» **WHAT THIS TASK INVOLVES**: Find the string "None" and gather every line that holds it.

» **RECORDED DATA**:
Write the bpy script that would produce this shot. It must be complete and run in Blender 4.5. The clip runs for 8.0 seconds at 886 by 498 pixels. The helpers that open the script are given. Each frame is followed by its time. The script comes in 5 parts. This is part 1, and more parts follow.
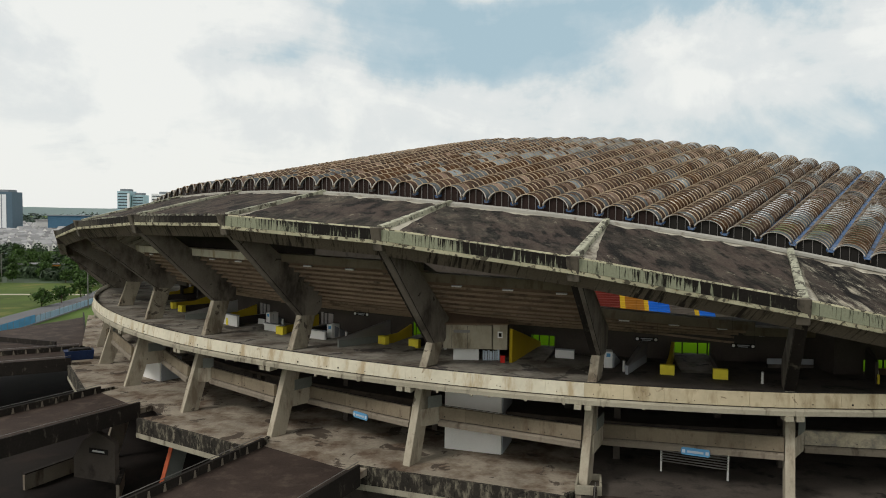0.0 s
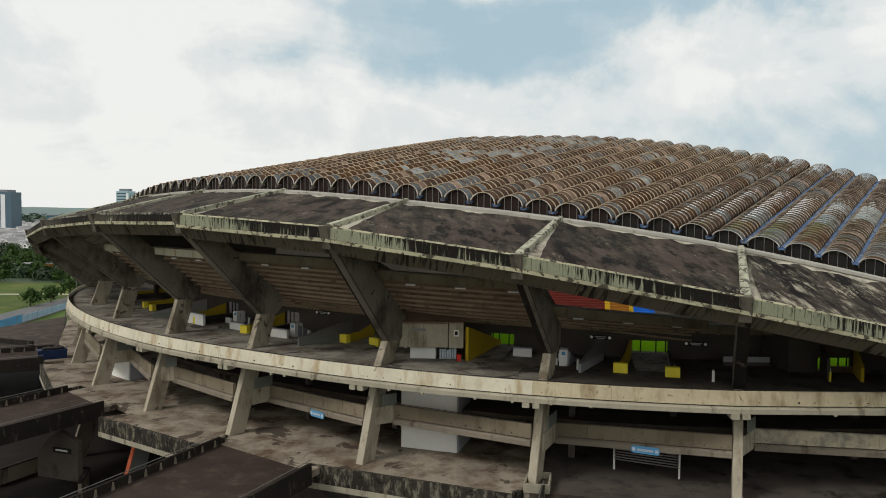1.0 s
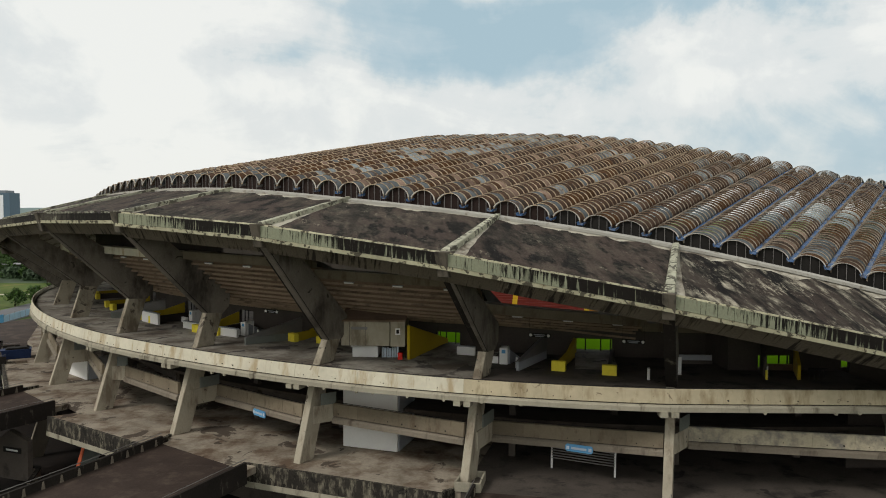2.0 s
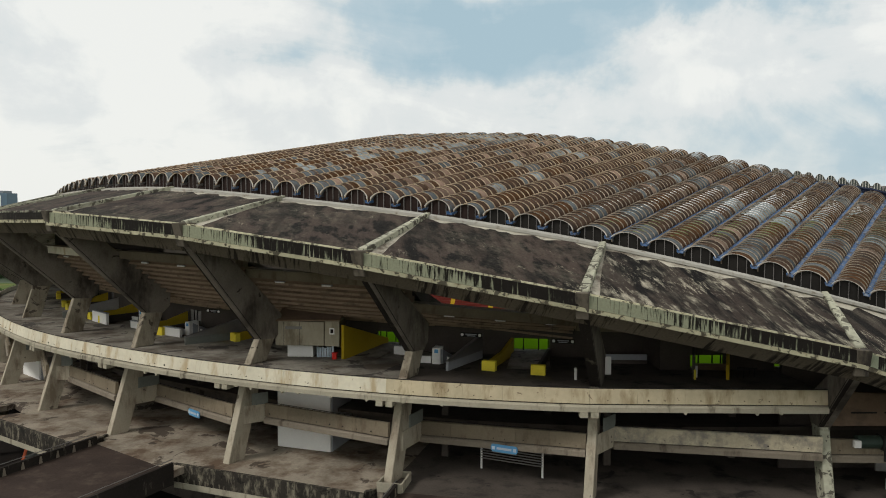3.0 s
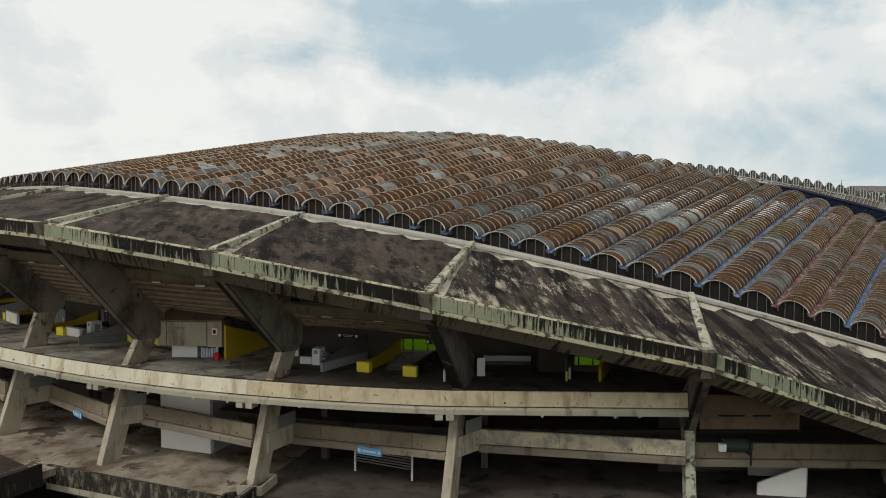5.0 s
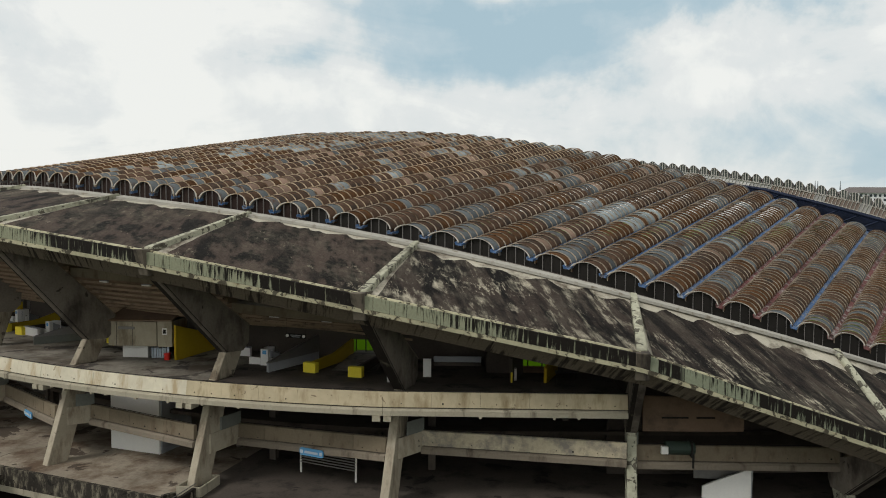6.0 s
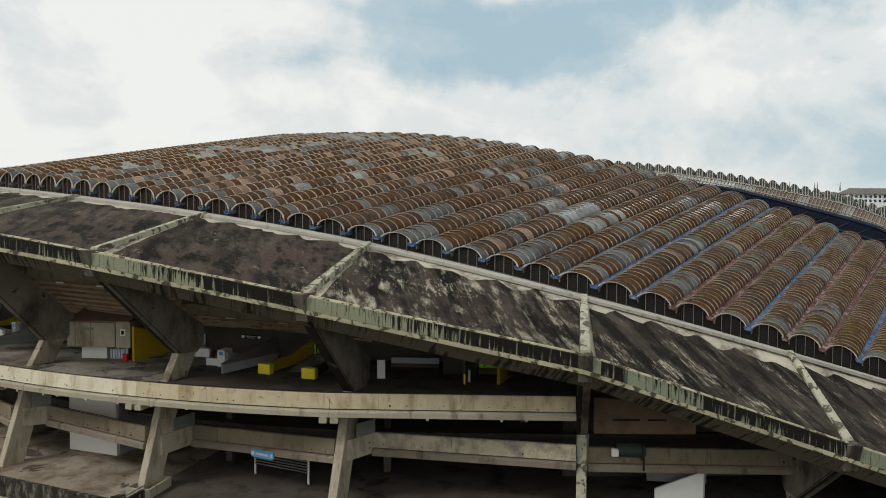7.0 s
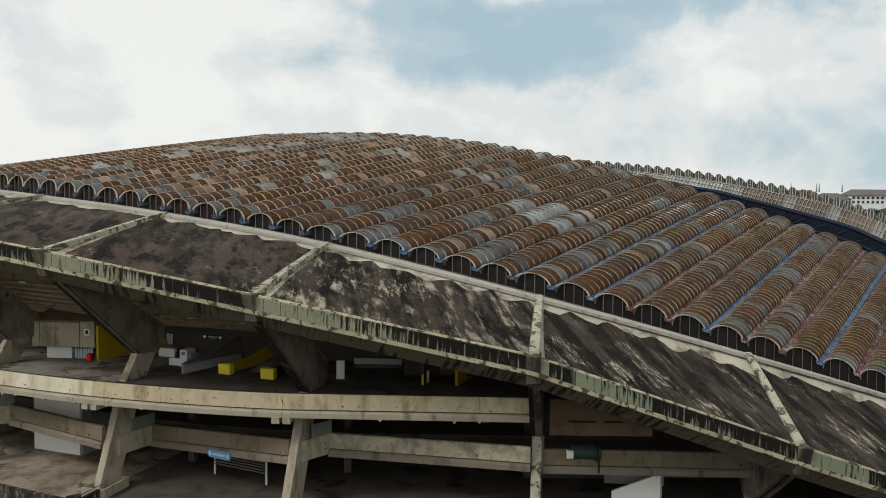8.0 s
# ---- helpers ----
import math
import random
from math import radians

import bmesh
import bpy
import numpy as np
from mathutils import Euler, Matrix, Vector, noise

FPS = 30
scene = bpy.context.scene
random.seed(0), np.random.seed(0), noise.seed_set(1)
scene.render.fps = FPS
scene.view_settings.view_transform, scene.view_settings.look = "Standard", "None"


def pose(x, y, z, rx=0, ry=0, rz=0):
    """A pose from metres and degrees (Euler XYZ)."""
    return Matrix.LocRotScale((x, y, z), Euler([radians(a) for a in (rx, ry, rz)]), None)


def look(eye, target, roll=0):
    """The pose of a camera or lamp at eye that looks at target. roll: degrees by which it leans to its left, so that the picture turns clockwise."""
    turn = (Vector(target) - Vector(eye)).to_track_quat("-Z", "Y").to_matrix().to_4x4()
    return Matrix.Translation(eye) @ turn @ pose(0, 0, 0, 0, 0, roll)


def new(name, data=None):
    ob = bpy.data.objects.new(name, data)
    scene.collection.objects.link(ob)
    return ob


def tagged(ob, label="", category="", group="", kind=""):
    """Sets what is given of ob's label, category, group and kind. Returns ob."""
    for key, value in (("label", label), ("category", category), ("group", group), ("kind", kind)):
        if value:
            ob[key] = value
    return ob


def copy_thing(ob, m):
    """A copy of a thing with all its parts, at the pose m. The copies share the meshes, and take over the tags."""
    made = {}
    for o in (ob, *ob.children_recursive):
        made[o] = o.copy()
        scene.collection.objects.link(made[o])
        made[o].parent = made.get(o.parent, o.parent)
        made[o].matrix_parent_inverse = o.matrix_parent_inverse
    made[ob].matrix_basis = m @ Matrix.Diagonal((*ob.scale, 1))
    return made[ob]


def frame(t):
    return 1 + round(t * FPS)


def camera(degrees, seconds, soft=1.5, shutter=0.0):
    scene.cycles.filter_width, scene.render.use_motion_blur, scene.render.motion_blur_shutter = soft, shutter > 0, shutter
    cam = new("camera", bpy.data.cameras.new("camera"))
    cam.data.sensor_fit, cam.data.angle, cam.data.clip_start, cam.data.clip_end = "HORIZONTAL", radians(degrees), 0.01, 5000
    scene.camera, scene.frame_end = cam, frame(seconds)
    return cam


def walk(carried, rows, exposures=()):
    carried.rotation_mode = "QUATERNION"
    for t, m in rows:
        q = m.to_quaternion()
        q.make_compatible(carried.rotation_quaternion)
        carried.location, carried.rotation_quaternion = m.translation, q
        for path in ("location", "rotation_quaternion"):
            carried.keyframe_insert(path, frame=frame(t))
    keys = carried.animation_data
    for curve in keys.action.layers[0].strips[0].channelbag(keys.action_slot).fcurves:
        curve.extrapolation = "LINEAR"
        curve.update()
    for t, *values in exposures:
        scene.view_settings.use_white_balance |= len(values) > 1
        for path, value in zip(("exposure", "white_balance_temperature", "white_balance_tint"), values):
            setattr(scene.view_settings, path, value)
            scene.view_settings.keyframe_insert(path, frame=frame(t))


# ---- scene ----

» **TASK SOLUTION**:
scene.view_settings.view_transform, scene.view_settings.look = "Standard", "None"
    return Matrix.LocRotScale((x, y, z), Euler([radians(a) for a in (rx, ry, rz)]), None)
def new(name, data=None):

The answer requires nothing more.